There was no intention to distribute the book beyond a small circle of trusted friends; for this reason, rumours began to grow regarding the contents. Cosima herself was worried about some of the revelations in Mein Leben – in a letter to the King she wrote:
Had I not constantly begged him to say everything, however painful it might be, there is quite a lot he would not have set down. I was bold enough to assert that you too would have asked him to do it, and so he plunges deep into a sea of unedifying memories.

This is despite the fact that Wagner, in dictating to Cosima, had watered down some of his past, particularly his love life and his involvement in the 1849 Revolution in Dresden. An extra copy of volumes 1 to 3 struck off by the Basel printer was acquired by the American collector Mrs.

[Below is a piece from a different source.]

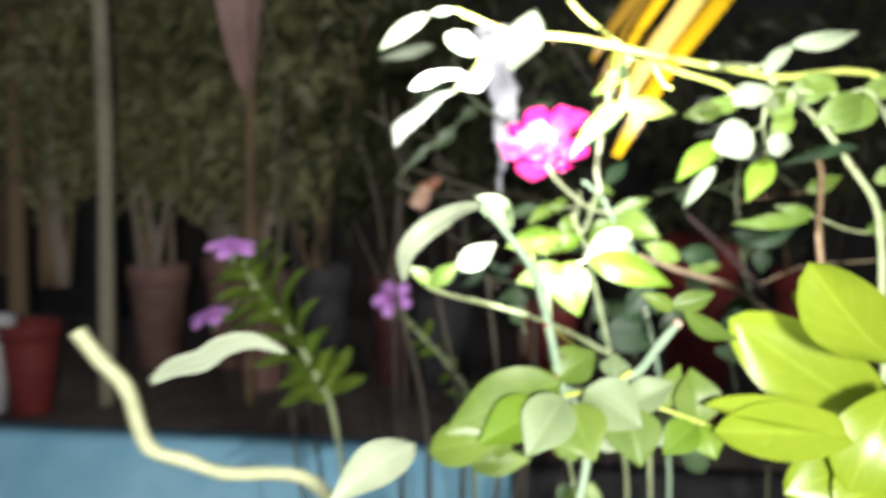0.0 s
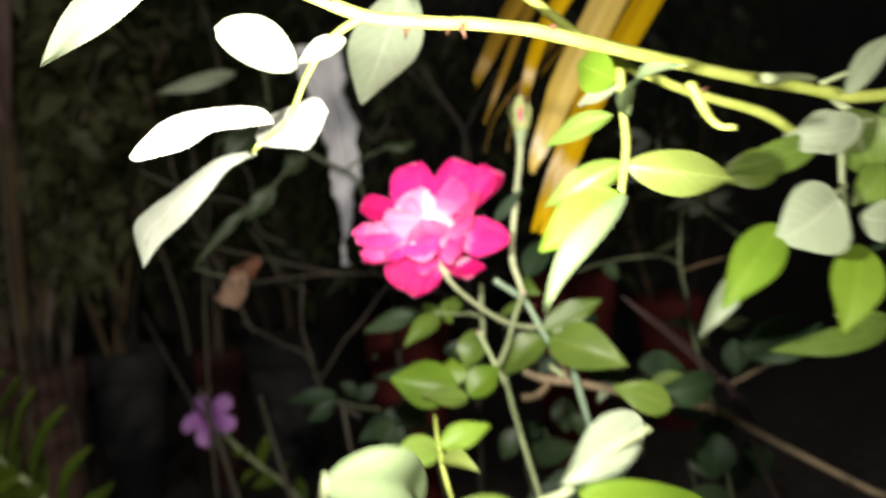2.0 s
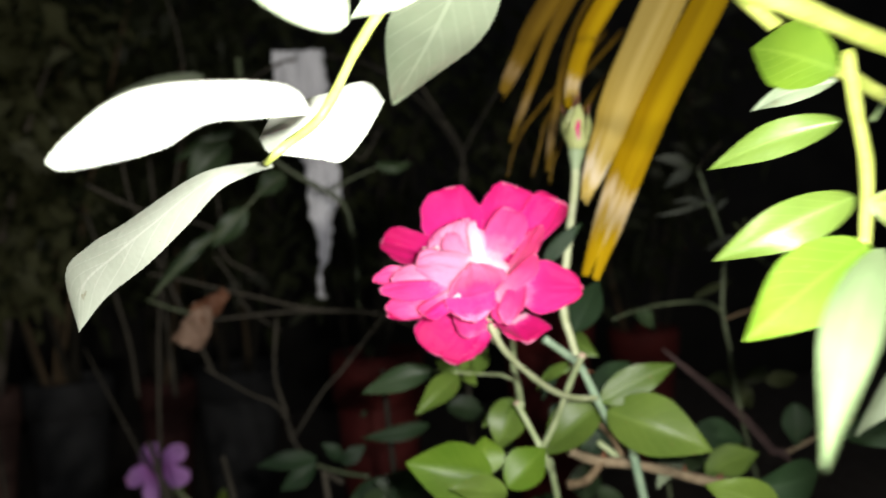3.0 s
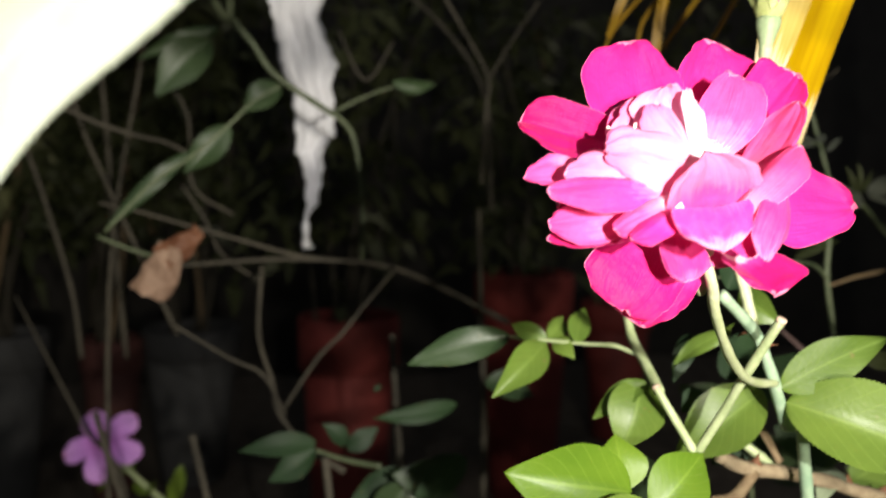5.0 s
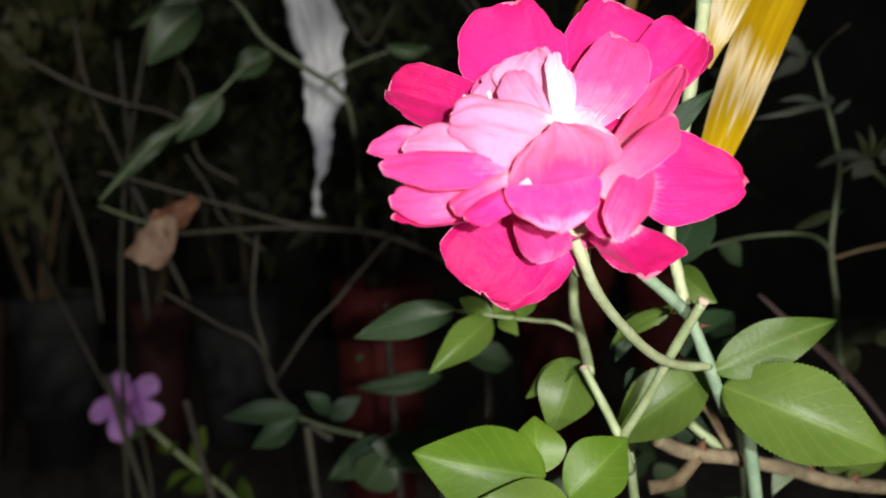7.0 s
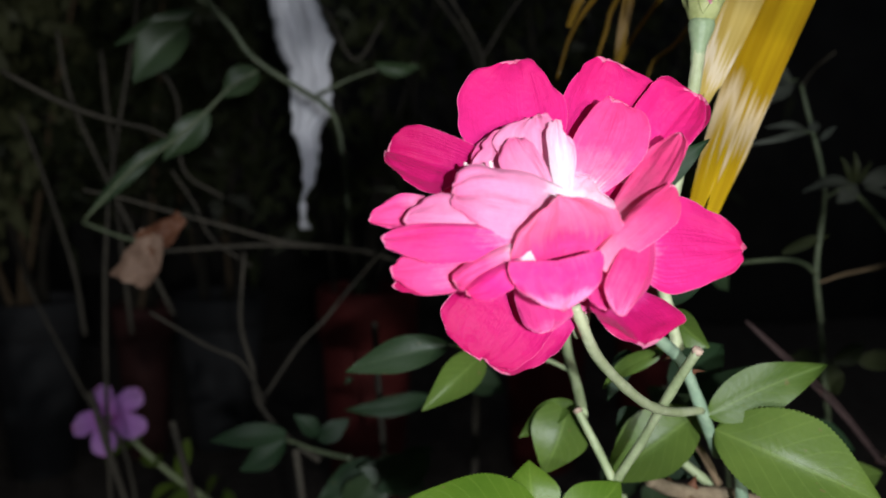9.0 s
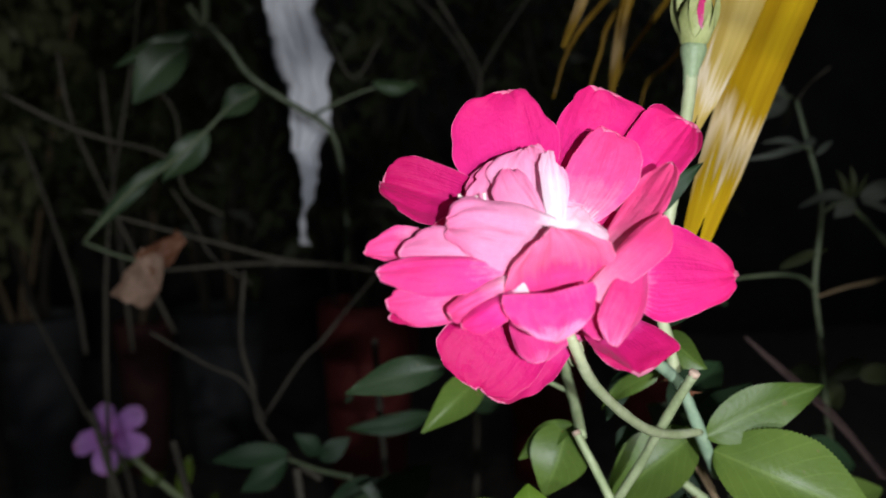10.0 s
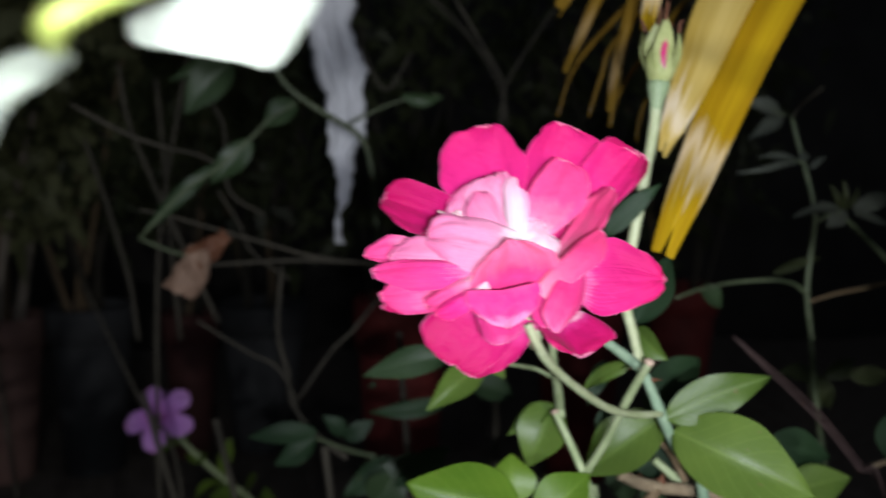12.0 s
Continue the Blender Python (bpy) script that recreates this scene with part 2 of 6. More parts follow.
FRONT = petal_material("front_petal", [(0.0, (0.86, 0.6, 0.7)), (0.025, (0.78, 0.16, 0.363)), (0.08, (0.72, 0.03, 0.242)), (0.42, (0.72, 0.035, 0.202)), (0.62, (0.72, 0.09, 0.233)), (1.0, (0.74, 0.14, 0.283))], streaks=0.5)
BASEWHITE = petal_material("white_petal_foot", [(0.0, (0.88, 0.84, 0.85)), (0.6, (0.84, 0.66, 0.74)), (1.0, (0.78, 0.40, 0.55))], share=0.3, streaks=0.35)
LIP = petal_material("lip_petal", [(0.0, (0.72, 0.06, 0.252)), (0.3, (0.7, 0.016, 0.202)), (0.8, (0.72, 0.02, 0.202)), (1.0, (0.8, 0.22, 0.423))], streaks=0.5)
VIOLET = petal_material("periwinkle_petal", [(0.05, (0.25, 0.02, 0.20)), (0.2, (0.42, 0.13, 0.48)), (0.6, (0.46, 0.20, 0.58)), (1.0, (0.55, 0.28, 0.64))])
STEM = plain_material("green_stem", (0.24, 0.30, 0.14), (0.40, 0.45, 0.26), 160, 0.45)
# green_stem darkened to stand for weak light away from the torch
TSTEM = plain_material("dull_green_stem", (0.065, 0.085, 0.042), (0.12, 0.14, 0.08), 160, 0.5)
PALESTEM = plain_material("pale_green_stem", (0.34, 0.38, 0.20), (0.50, 0.53, 0.34), 160, 0.45)
YSTEM = plain_material("yellow_green_stem", (0.28, 0.34, 0.06), (0.42, 0.46, 0.12), 160, 0.4)
BSTEM = plain_material("bluish_green_stem", (0.22, 0.33, 0.22), (0.34, 0.44, 0.30), 160, 0.5)
BARK = plain_material("brown_bark", (0.14, 0.09, 0.05), (0.26, 0.19, 0.11), 220, 0.8, depth=0.002)
DARKBARK = plain_material("dark_red_bark", (0.045, 0.026, 0.024), (0.085, 0.05, 0.046), 220, 0.7, depth=0.002)
GREYWOOD = plain_material("grey_wood", (0.20, 0.165, 0.13), (0.34, 0.29, 0.235), 120, 0.8, depth=0.002)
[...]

Burrell in 1892, and she was so surprised by what she read that she suspected it of being a forgery.

==The frontispiece==
Following a suggestion by Nietzsche, Wagner included a symbolic coat of arms as a frontispiece to the first volume. This showed a vulture (Geier) holding a shield with the constellation of The Plough (Wagen); thus referring both to Wagner's natural father Carl and to his beloved stepfather, Ludwig Geyer. This was later the source for Nietzsche's taunt (in a footnote in his 1888 book The Case of Wagner: A Musician's Problem), that Wagner might have been Jewish, as 'a Geyer (vulture) is almost an Adler (eagle)'. Both 'Geyer' and 'Adler' were common Jewish surnames, although Ludwig Geyer was not in fact Jewish. However, as Nietzsche was at the time one of the very few who had read Mein Leben and had been a close associate of the composer, many assumed (as Nietzsche doubtless intended) that Wagner had revealed a Jewish paternity in the autobiography, which was not the case.

==Subsequent publications==
Over the years, and particularly after Wagner's death, Cosima attempted to recall all the copies that had been distributed. Many of these were apparently burnt by Cosima. The first generally published edition did not appear until 1911, possibly to quell the rumours which had grown about the contents; this was cut and adapted by the Wagner family to cover up indiscreet comments or actions by Wagner which appeared discreditable. The first complete public edition appeared in 1963 (in German). The edition translated by Andrew Gray is based on this and is the first complete English translation.